## What this task involves
Look below for the line containing "random.seed(0), np.random.seed(0), noise.seed_set(1)" and the line containing "radians(degrees), 0.01, 5000"; repeat exactly those two lines and all lines between them, and nothing else.

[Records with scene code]

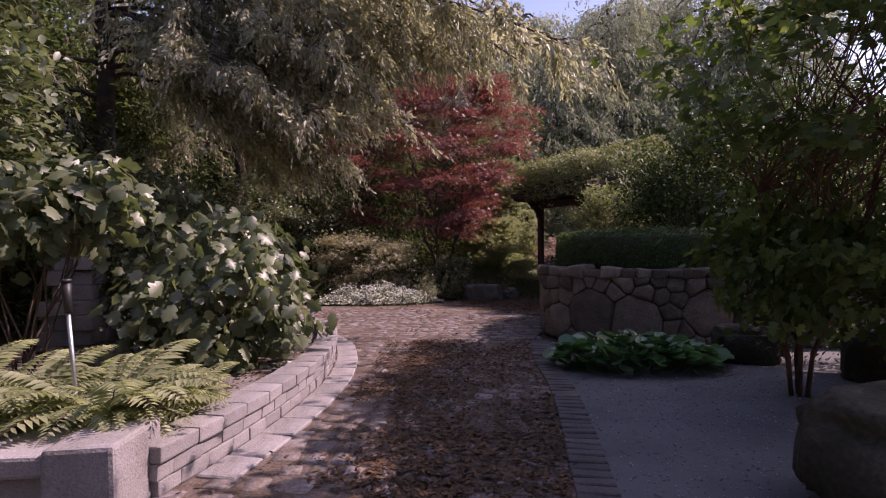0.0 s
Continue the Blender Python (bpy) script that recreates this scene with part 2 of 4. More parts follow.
OAK = fan([(x, y, -0.24 * x * x - 0.22 * abs(y)) for x, y in [(0, 0), *[(x, -y) for x, y in _oak], (1, 0), *_oak[::-1]]], (0.5, 0, -0.03))
ROUND = fan([(0.02, 0, 0.02), (0.15, -0.4, 0.07), (0.5, -0.55, 0.08), (0.85, -0.38, 0.02), (1, 0, -0.06), (0.85, 0.38, 0.02), (0.5, 0.55, 0.08), (0.15, 0.4, 0.07)], (0.5, 0, -0.03))


def _star():
    vs, fs = [], []
    for a, l in ((-75, 0.55), (-38, 0.85), (0, 1.0), (38, 0.85), (75, 0.55)):
        c, s_ = math.cos(radians(a)), math.sin(radians(a))
        b = len(vs)
        for x, y, z in ((0, 0, 0), (0.5 * l, -0.09, 0.02), (l, 0, -0.12 * l), (0.5 * l, 0.09, 0.02)):
            vs.append((x * c - y * s_, x * s_ + y * c, z))
        fs += [(b, b + 1, b + 2), (b, b + 2, b + 3)]
    return np.array(vs), np.array(fs)


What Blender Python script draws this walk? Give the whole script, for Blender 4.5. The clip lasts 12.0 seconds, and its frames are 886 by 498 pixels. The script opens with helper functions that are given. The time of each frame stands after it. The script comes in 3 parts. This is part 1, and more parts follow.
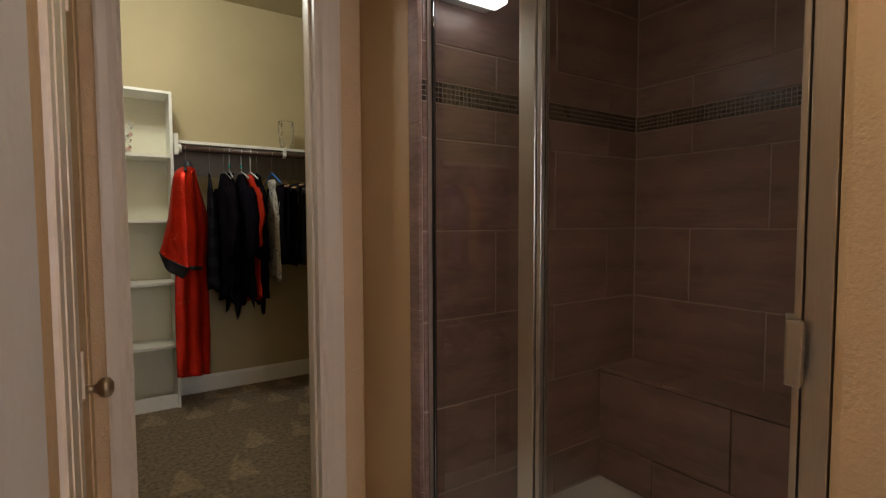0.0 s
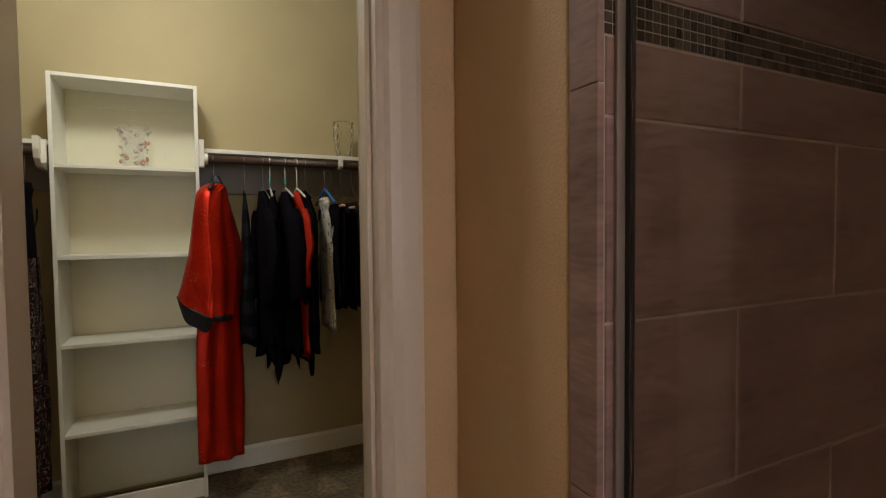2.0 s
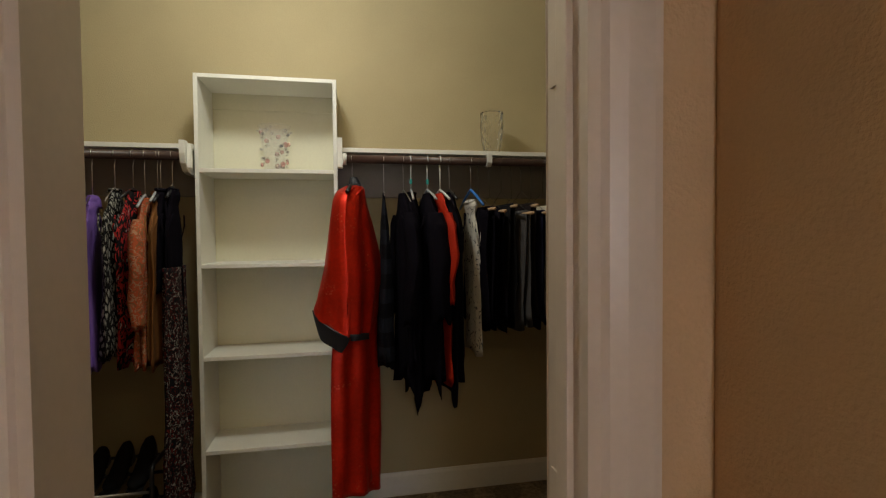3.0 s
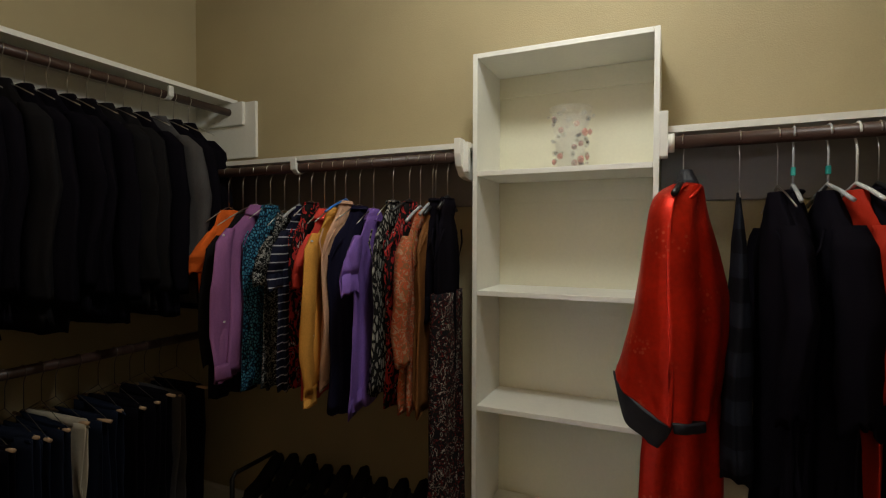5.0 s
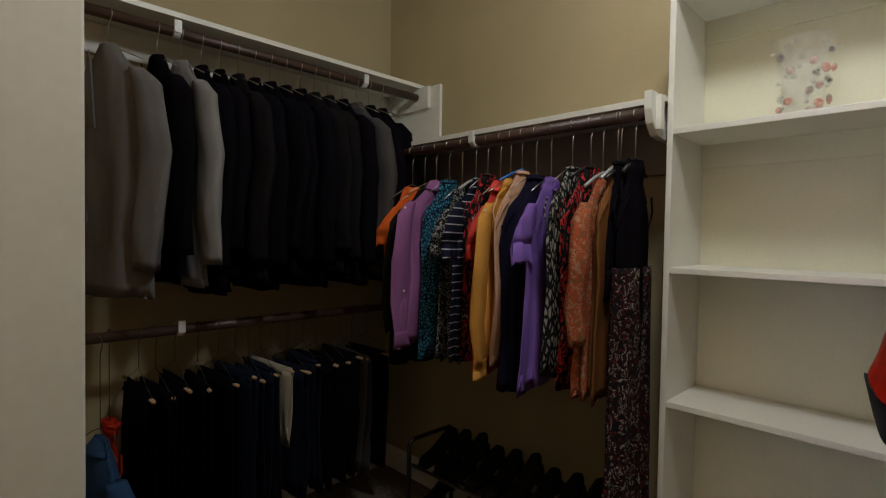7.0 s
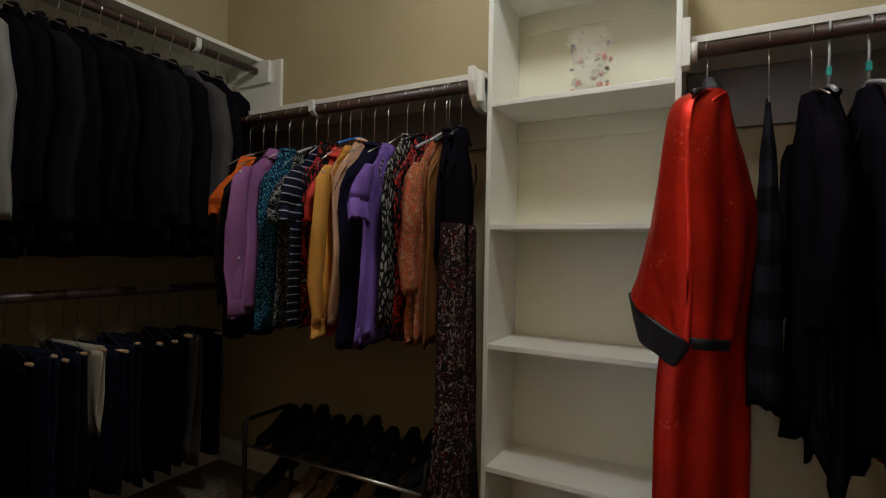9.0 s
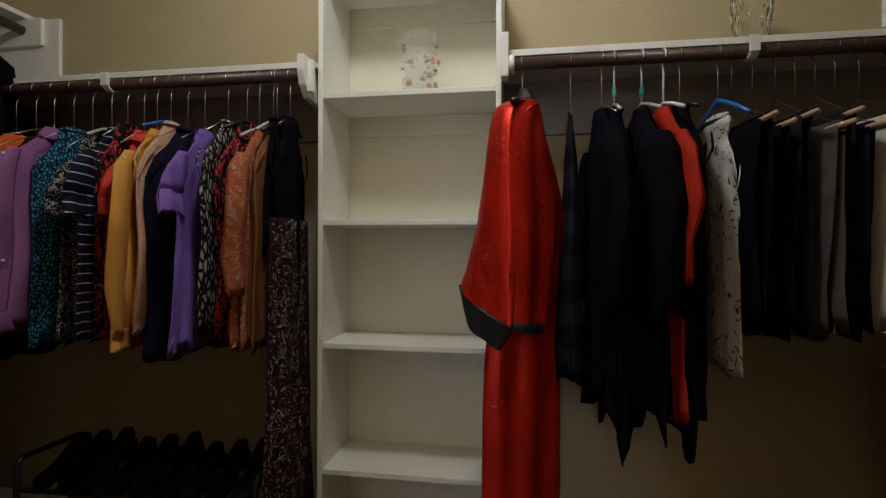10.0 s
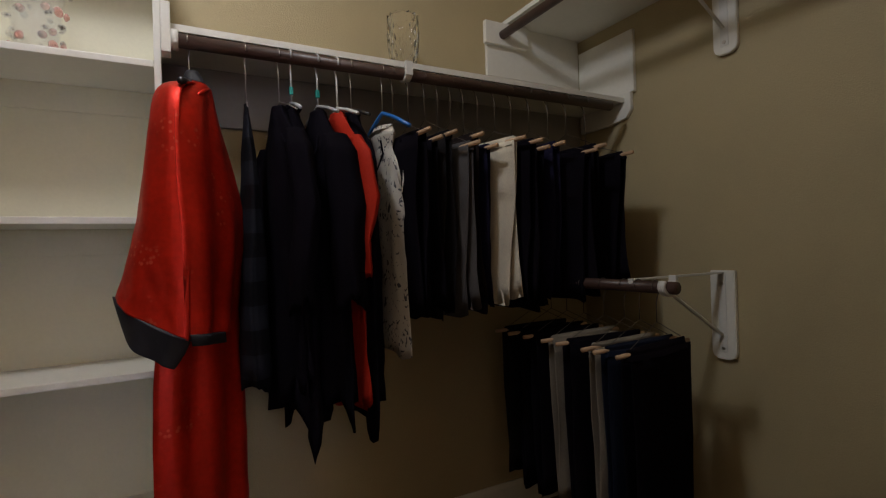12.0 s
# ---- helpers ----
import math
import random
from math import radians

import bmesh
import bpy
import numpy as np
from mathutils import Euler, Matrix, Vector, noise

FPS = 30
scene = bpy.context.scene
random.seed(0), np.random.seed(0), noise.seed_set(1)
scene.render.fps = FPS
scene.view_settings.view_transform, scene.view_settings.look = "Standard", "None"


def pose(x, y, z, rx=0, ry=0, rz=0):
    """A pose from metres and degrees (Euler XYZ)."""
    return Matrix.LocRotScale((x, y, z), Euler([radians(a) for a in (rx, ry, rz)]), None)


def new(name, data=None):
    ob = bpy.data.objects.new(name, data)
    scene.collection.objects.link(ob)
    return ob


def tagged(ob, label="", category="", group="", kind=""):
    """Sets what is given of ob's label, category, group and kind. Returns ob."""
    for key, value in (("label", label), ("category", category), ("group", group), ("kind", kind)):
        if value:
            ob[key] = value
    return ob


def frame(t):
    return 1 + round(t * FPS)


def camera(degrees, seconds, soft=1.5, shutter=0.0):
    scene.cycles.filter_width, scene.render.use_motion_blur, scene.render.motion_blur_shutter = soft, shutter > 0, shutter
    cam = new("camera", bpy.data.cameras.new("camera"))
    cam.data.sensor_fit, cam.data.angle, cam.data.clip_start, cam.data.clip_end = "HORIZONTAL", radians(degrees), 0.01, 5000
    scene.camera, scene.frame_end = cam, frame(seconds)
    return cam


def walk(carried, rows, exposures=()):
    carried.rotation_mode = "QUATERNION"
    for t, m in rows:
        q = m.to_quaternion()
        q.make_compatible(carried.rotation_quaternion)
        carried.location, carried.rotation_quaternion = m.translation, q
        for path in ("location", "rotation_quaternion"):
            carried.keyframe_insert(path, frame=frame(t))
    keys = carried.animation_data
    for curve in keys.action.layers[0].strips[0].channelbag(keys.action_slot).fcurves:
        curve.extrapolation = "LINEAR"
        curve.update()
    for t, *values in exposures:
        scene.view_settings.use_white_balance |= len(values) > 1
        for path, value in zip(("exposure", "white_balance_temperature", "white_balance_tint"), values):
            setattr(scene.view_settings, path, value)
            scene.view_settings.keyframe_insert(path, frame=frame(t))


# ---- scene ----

## Full response
random.seed(0), np.random.seed(0), noise.seed_set(1)
scene.render.fps = FPS
scene.view_settings.view_transform, scene.view_settings.look = "Standard", "None"


def pose(x, y, z, rx=0, ry=0, rz=0):
    """A pose from metres and degrees (Euler XYZ)."""
    return Matrix.LocRotScale((x, y, z), Euler([radians(a) for a in (rx, ry, rz)]), None)


def new(name, data=None):
    ob = bpy.data.objects.new(name, data)
    scene.collection.objects.link(ob)
    return ob


def tagged(ob, label="", category="", group="", kind=""):
    """Sets what is given of ob's label, category, group and kind. Returns ob."""
    for key, value in (("label", label), ("category", category), ("group", group), ("kind", kind)):
        if value:
            ob[key] = value
    return ob


def frame(t):
    return 1 + round(t * FPS)


def camera(degrees, seconds, soft=1.5, shutter=0.0):
    scene.cycles.filter_width, scene.render.use_motion_blur, scene.render.motion_blur_shutter = soft, shutter > 0, shutter
    cam = new("camera", bpy.data.cameras.new("camera"))
    cam.data.sensor_fit, cam.data.angle, cam.data.clip_start, cam.data.clip_end = "HORIZONTAL", radians(degrees), 0.01, 5000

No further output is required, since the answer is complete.